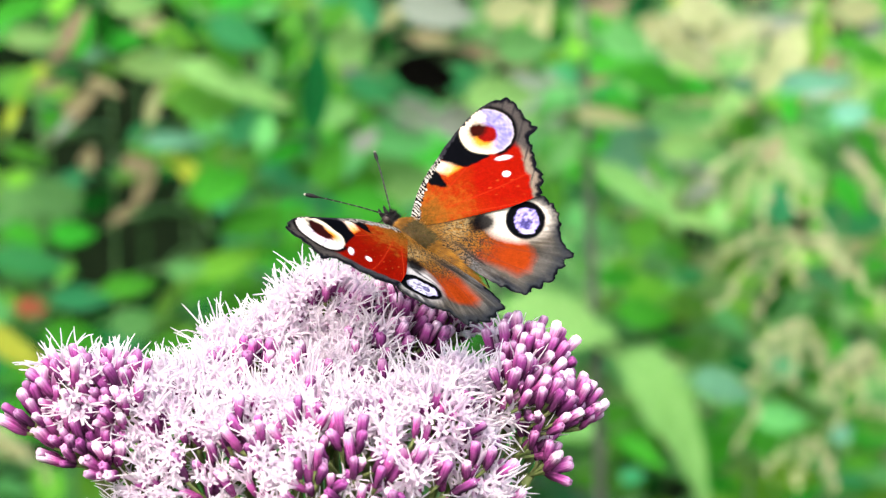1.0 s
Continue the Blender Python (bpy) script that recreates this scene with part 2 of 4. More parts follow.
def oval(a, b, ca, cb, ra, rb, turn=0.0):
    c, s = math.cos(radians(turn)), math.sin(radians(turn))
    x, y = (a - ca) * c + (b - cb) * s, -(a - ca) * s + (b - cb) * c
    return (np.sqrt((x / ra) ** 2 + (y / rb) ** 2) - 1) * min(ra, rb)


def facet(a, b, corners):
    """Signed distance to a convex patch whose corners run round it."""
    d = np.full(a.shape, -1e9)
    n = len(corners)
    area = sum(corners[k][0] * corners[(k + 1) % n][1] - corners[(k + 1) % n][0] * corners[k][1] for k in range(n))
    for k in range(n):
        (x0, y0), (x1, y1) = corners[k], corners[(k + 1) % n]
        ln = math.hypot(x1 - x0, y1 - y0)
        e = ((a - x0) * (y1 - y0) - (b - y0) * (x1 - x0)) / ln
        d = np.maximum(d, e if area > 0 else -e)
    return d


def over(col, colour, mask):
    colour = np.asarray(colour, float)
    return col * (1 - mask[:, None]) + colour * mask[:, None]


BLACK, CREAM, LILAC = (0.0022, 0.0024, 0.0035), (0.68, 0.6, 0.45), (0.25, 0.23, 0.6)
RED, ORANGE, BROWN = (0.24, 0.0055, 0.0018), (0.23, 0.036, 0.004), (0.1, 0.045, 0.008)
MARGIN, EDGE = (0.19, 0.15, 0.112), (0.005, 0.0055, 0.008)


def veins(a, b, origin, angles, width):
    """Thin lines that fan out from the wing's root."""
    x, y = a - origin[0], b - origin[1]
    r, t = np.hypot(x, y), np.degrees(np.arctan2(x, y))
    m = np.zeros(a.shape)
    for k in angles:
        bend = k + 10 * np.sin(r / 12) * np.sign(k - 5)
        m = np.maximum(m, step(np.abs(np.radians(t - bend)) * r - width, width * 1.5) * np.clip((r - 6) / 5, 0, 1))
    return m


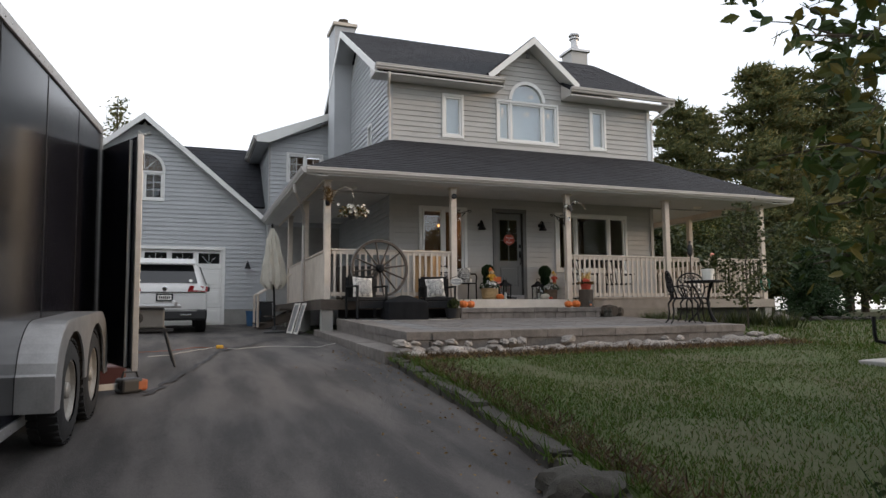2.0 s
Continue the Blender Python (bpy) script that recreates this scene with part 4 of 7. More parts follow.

# TO BE DONE
Write the records out again in full, exactly, and skip every picture.

# COMPLETE ANSWER
1.0 s
Continue the Blender Python (bpy) script that recreates this scene with part 2 of 4. More parts follow.
def oval(a, b, ca, cb, ra, rb, turn=0.0):
    c, s = math.cos(radians(turn)), math.sin(radians(turn))
    x, y = (a - ca) * c + (b - cb) * s, -(a - ca) * s + (b - cb) * c
    return (np.sqrt((x / ra) ** 2 + (y / rb) ** 2) - 1) * min(ra, rb)


def facet(a, b, corners):
    """Signed distance to a convex patch whose corners run round it."""
    d = np.full(a.shape, -1e9)
    n = len(corners)
    area = sum(corners[k][0] * corners[(k + 1) % n][1] - corners[(k + 1) % n][0] * corners[k][1] for k in range(n))
    for k in range(n):
        (x0, y0), (x1, y1) = corners[k], corners[(k + 1) % n]
        ln = math.hypot(x1 - x0, y1 - y0)
        e = ((a - x0) * (y1 - y0) - (b - y0) * (x1 - x0)) / ln
        d = np.maximum(d, e if area > 0 else -e)
    return d


def over(col, colour, mask):
    colour = np.asarray(colour, float)
    return col * (1 - mask[:, None]) + colour * mask[:, None]


BLACK, CREAM, LILAC = (0.0022, 0.0024, 0.0035), (0.68, 0.6, 0.45), (0.25, 0.23, 0.6)
RED, ORANGE, BROWN = (0.24, 0.0055, 0.0018), (0.23, 0.036, 0.004), (0.1, 0.045, 0.008)
MARGIN, EDGE = (0.19, 0.15, 0.112), (0.005, 0.0055, 0.008)


def veins(a, b, origin, angles, width):
    """Thin lines that fan out from the wing's root."""
    x, y = a - origin[0], b - origin[1]
    r, t = np.hypot(x, y), np.degrees(np.arctan2(x, y))
    m = np.zeros(a.shape)
    for k in angles:
        bend = k + 10 * np.sin(r / 12) * np.sign(k - 5)
        m = np.maximum(m, step(np.abs(np.radians(t - bend)) * r - width, width * 1.5) * np.clip((r - 6) / 5, 0, 1))
    return m


2.0 s
Continue the Blender Python (bpy) script that recreates this scene with part 4 of 7. More parts follow.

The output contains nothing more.